You can, and some people do this to get better interest rates or features. Just keep in mind it may take a day or two to transfer money between them.
What should I use my checking account for?
It’s best for daily activity like paying bills, making purchases, and handling deposits. Think of it as your main working account.
What should I use my savings account for?
Savings is better for money you don’t plan to spend right away. It’s commonly used for emergency funds or short-term goals.
Is it okay to move money between accounts often?
Yes, but frequent and/or high amount transfers from savings can sometimes be limited depending on the bank. It’s something to be aware of when managing both accounts. Moving money around too often also defeats the purpose of having a savings account. Try to leave that money where it is as much as you can.
Is it worth looking for a high-yield savings account?
It can be, especially if you keep a larger balance. Even a slightly higher rate can add up over time and knowing that can help you resist the urge to dip into those savings.
Can I access my savings account whenever I want?

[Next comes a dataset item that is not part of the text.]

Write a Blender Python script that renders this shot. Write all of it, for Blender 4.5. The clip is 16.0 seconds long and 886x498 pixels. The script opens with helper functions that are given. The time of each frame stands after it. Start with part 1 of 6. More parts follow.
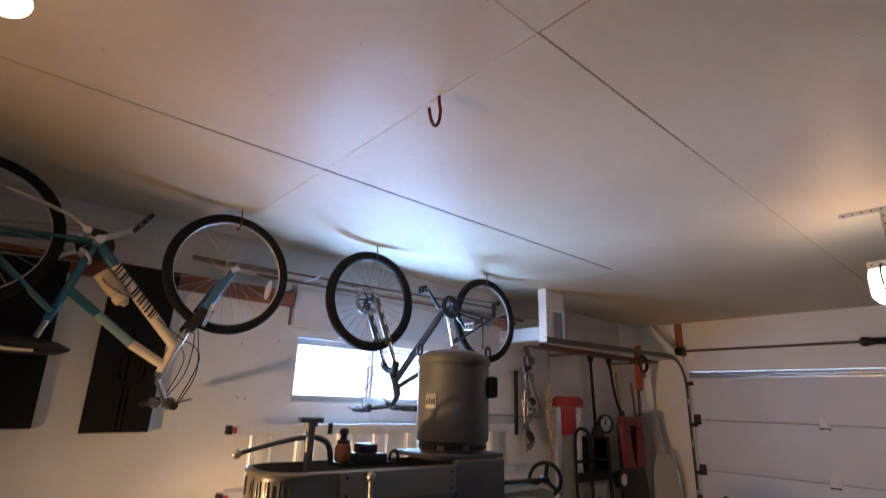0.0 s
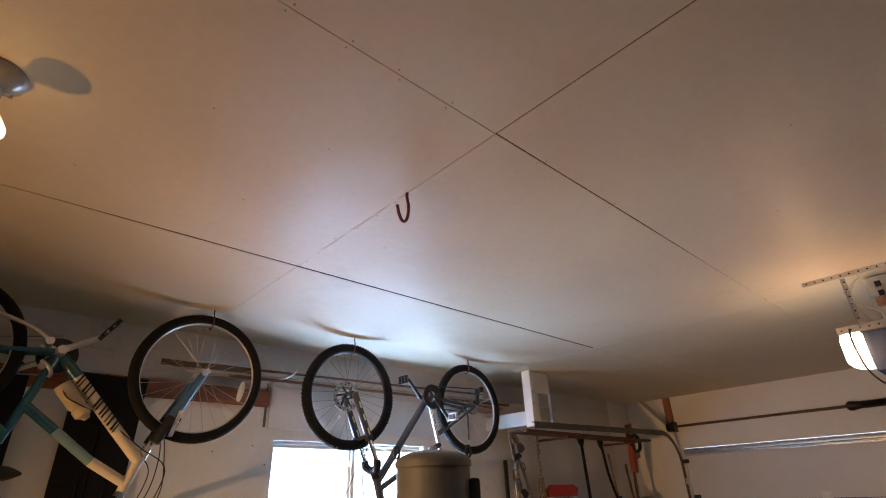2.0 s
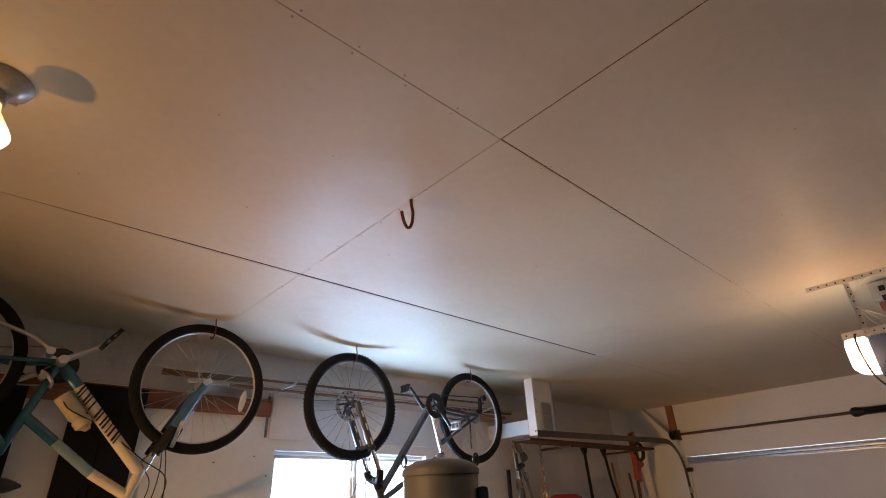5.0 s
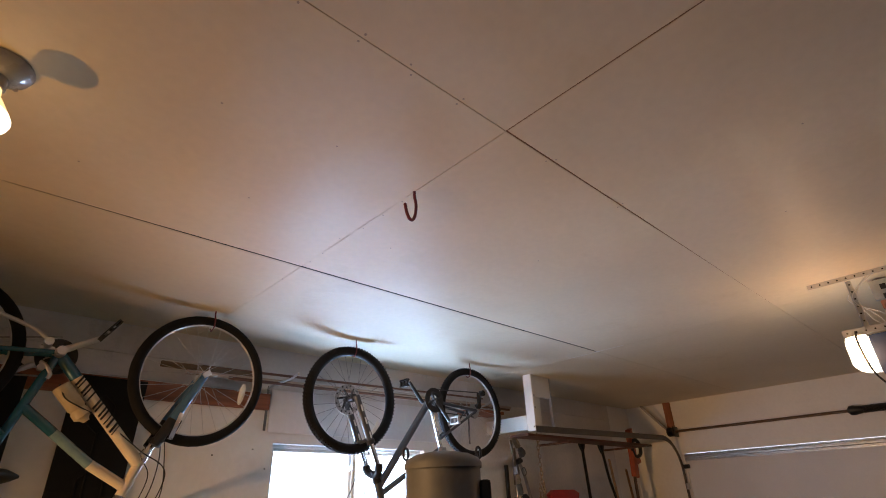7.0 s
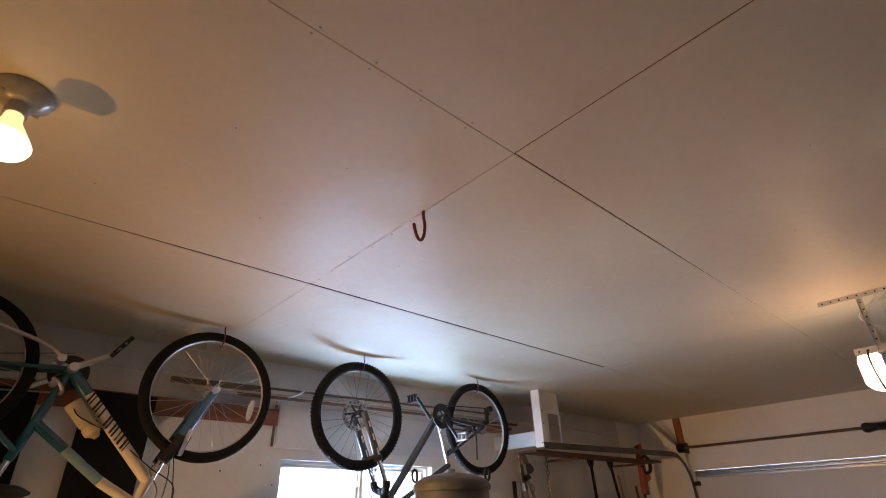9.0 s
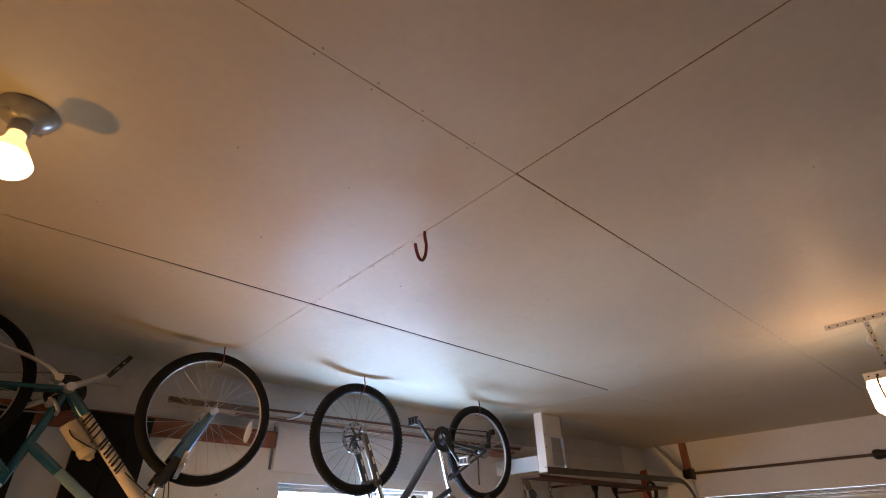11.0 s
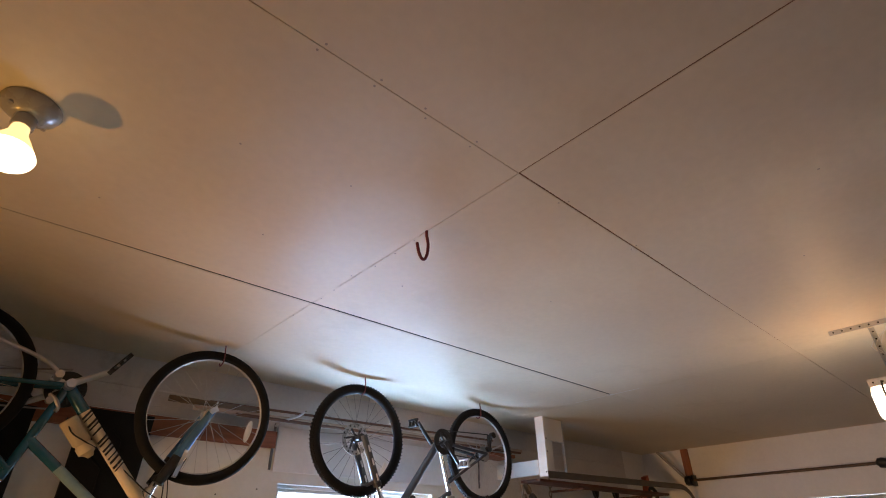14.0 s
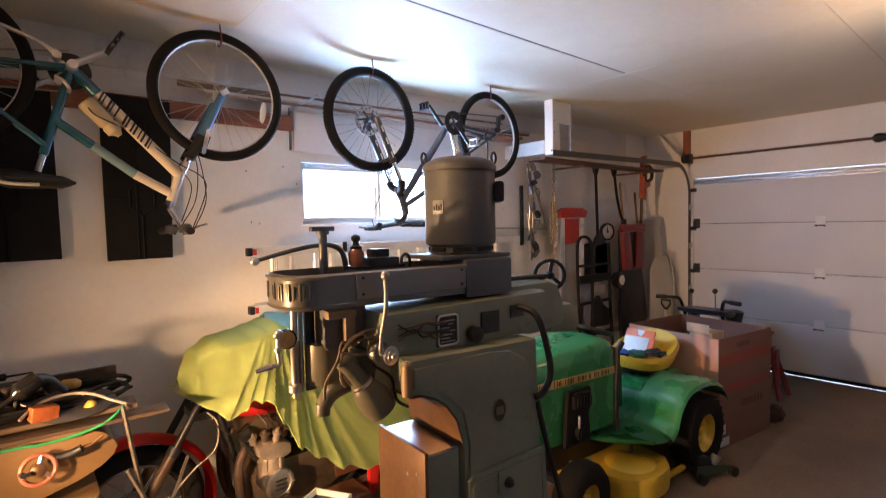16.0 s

You can view and transfer money easily online, but withdrawals may be more limited than checking. Some banks require transfers rather than direct spending.
Is mobile banking reliable?
Most banks offer solid mobile apps that let you check balances, transfer money, and deposit checks. It’s become one of the easiest ways to manage accounts and there are even banks that work entirely online.
Should I automate transfers to savings?
That can make saving much easier. Setting up regular transfers helps build your balance without having to think about it, but make sure you aren’t transferring so much that you risk over drafting during lean times.